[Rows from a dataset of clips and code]
— Start —
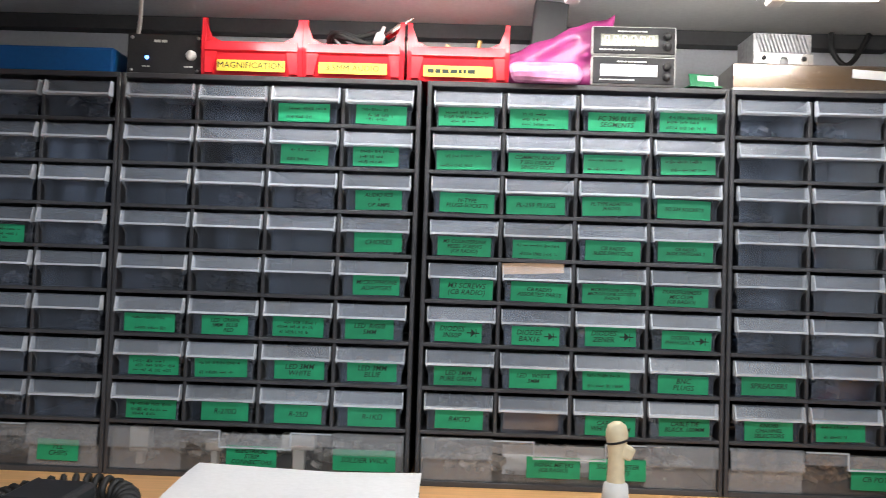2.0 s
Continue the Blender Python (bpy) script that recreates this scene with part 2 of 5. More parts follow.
# raised bench shelf with a grey front band
edge_line = [(-1.2, 0.575), (-0.45, 0.572), (-0.3, 0.570), (-0.1, 0.553), (0.1, 0.532), (0.24, 0.525), (0.45, 0.521), (0.6, 0.524), (0.75, 0.531), (0.85, 0.54), (0.93, 0.549), (0.98, 0.535), (1.02, 0.50), (1.05, 0.44), (1.07, 0.36)]
bench = thing("bench_shelf", (0, 0, 0), "raised beech laminate bench shelf with a grey front edge", "shelf")
part("board", prism(B(), edge_line + [(1.5, 0.36), (1.5, 1.02), (-1.2, 1.02)], SHELF - 0.028, SHELF, "z"), BEECH, bench)
part("edge_band", prism(B(), [(x, y - 0.003) for x, y in edge_line] + [(x, y - 0.0002) for x, y in edge_line[::-1]], SHELF - 0.0285, SHELF + 0.0005, "z"), EDGE, bench, "grey plastic edge band")
part("rail", prism(B(), [(x, y + 0.010) for x, y in edge_line] + [(x, y + 0.040) for x, y in edge_line[::-1]], SHELF - 0.050, SHELF - 0.0285, "z"), BLACK, bench, "black steel rail under the front edge")

CHARCOALPAINT = mat("charcoal_wood_paint", (0.045, 0.045, 0.048), 0.7, vary=0.1, stains=0.3, stain=8)
# dark batten where the shelf meets the wall
single("wall_batten", box(B(), -0.60, 0.56, 1.000, 1.0185, 1.689, 1.7065, 0.001), CHARCOALPAINT, "black painted batten under the overhead shelf", "batten", kind="structure")
single("shelf_extension", box(B(), -1.35, -0.60, 0.45, 0.7045, 1.7072, 1.725), mat("brown_stained_board", (0.20, 0.16, 0.12), 0.6, grain=60, vary=0.2, stretch=(0.1, 2, 2)), "brown board over the wall cupboard", "shelf", kind="structure")

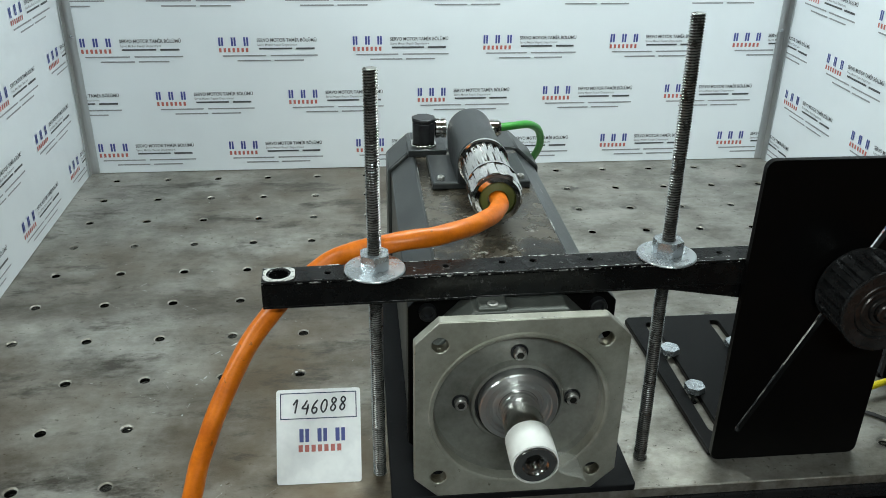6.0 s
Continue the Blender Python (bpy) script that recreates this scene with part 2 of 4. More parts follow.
TAPE = mat("white_tape", (0.86, 0.86, 0.83), 0.5, 0.0, (0.78, 0.78, 0.75), 60, 4, bump=0.1)
CARD = mat("white_card", (0.92, 0.93, 0.93), 0.4, 0.0, (0.82, 0.83, 0.84), 40, 3)
INK = mat("black_marker_ink", (0.012, 0.012, 0.02), 0.5)
FRAME_INK = mat("navy_print", (0.015, 0.025, 0.09), 0.5)
BLUE = mat("blue_print", (0.055, 0.075, 0.30), 0.5, 0, (0.045, 0.06, 0.24))
RED = mat("red_print", (0.52, 0.15, 0.13), 0.5, 0, (0.44, 0.12, 0.10))
GREY_INK = mat("dark_grey_print", (0.08, 0.08, 0.09), 0.5)
PALE_INK = mat("pale_grey_print", (0.30, 0.30, 0.32), 0.5)
PANEL = mat("white_printed_sheet", (0.76, 0.80, 0.84), 0.24, 0.0, (0.72, 0.76, 0.80), 3, 4, 0.3, 0.7, 0.02, 30, 0.05)
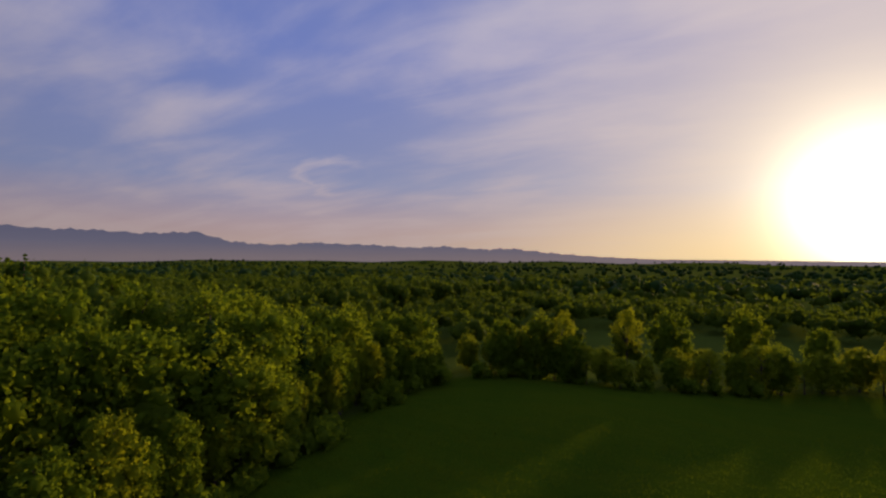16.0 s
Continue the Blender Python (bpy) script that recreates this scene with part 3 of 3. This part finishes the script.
— End —
Work required – Exclude the images, then output the data above word for word.

Completed exercise –
2.0 s
Continue the Blender Python (bpy) script that recreates this scene with part 2 of 5. More parts follow.
# raised bench shelf with a grey front band
edge_line = [(-1.2, 0.575), (-0.45, 0.572), (-0.3, 0.570), (-0.1, 0.553), (0.1, 0.532), (0.24, 0.525), (0.45, 0.521), (0.6, 0.524), (0.75, 0.531), (0.85, 0.54), (0.93, 0.549), (0.98, 0.535), (1.02, 0.50), (1.05, 0.44), (1.07, 0.36)]
bench = thing("bench_shelf", (0, 0, 0), "raised beech laminate bench shelf with a grey front edge", "shelf")
part("board", prism(B(), edge_line + [(1.5, 0.36), (1.5, 1.02), (-1.2, 1.02)], SHELF - 0.028, SHELF, "z"), BEECH, bench)
part("edge_band", prism(B(), [(x, y - 0.003) for x, y in edge_line] + [(x, y - 0.0002) for x, y in edge_line[::-1]], SHELF - 0.0285, SHELF + 0.0005, "z"), EDGE, bench, "grey plastic edge band")
part("rail", prism(B(), [(x, y + 0.010) for x, y in edge_line] + [(x, y + 0.040) for x, y in edge_line[::-1]], SHELF - 0.050, SHELF - 0.0285, "z"), BLACK, bench, "black steel rail under the front edge")

CHARCOALPAINT = mat("charcoal_wood_paint", (0.045, 0.045, 0.048), 0.7, vary=0.1, stains=0.3, stain=8)
# dark batten where the shelf meets the wall
single("wall_batten", box(B(), -0.60, 0.56, 1.000, 1.0185, 1.689, 1.7065, 0.001), CHARCOALPAINT, "black painted batten under the overhead shelf", "batten", kind="structure")
single("shelf_extension", box(B(), -1.35, -0.60, 0.45, 0.7045, 1.7072, 1.725), mat("brown_stained_board", (0.20, 0.16, 0.12), 0.6, grain=60, vary=0.2, stretch=(0.1, 2, 2)), "brown board over the wall cupboard", "shelf", kind="structure")

6.0 s
Continue the Blender Python (bpy) script that recreates this scene with part 2 of 4. More parts follow.
TAPE = mat("white_tape", (0.86, 0.86, 0.83), 0.5, 0.0, (0.78, 0.78, 0.75), 60, 4, bump=0.1)
CARD = mat("white_card", (0.92, 0.93, 0.93), 0.4, 0.0, (0.82, 0.83, 0.84), 40, 3)
INK = mat("black_marker_ink", (0.012, 0.012, 0.02), 0.5)
FRAME_INK = mat("navy_print", (0.015, 0.025, 0.09), 0.5)
BLUE = mat("blue_print", (0.055, 0.075, 0.30), 0.5, 0, (0.045, 0.06, 0.24))
RED = mat("red_print", (0.52, 0.15, 0.13), 0.5, 0, (0.44, 0.12, 0.10))
GREY_INK = mat("dark_grey_print", (0.08, 0.08, 0.09), 0.5)
PALE_INK = mat("pale_grey_print", (0.30, 0.30, 0.32), 0.5)
PANEL = mat("white_printed_sheet", (0.76, 0.80, 0.84), 0.24, 0.0, (0.72, 0.76, 0.80), 3, 4, 0.3, 0.7, 0.02, 30, 0.05)
16.0 s
Continue the Blender Python (bpy) script that recreates this scene with part 3 of 3. This part finishes the script.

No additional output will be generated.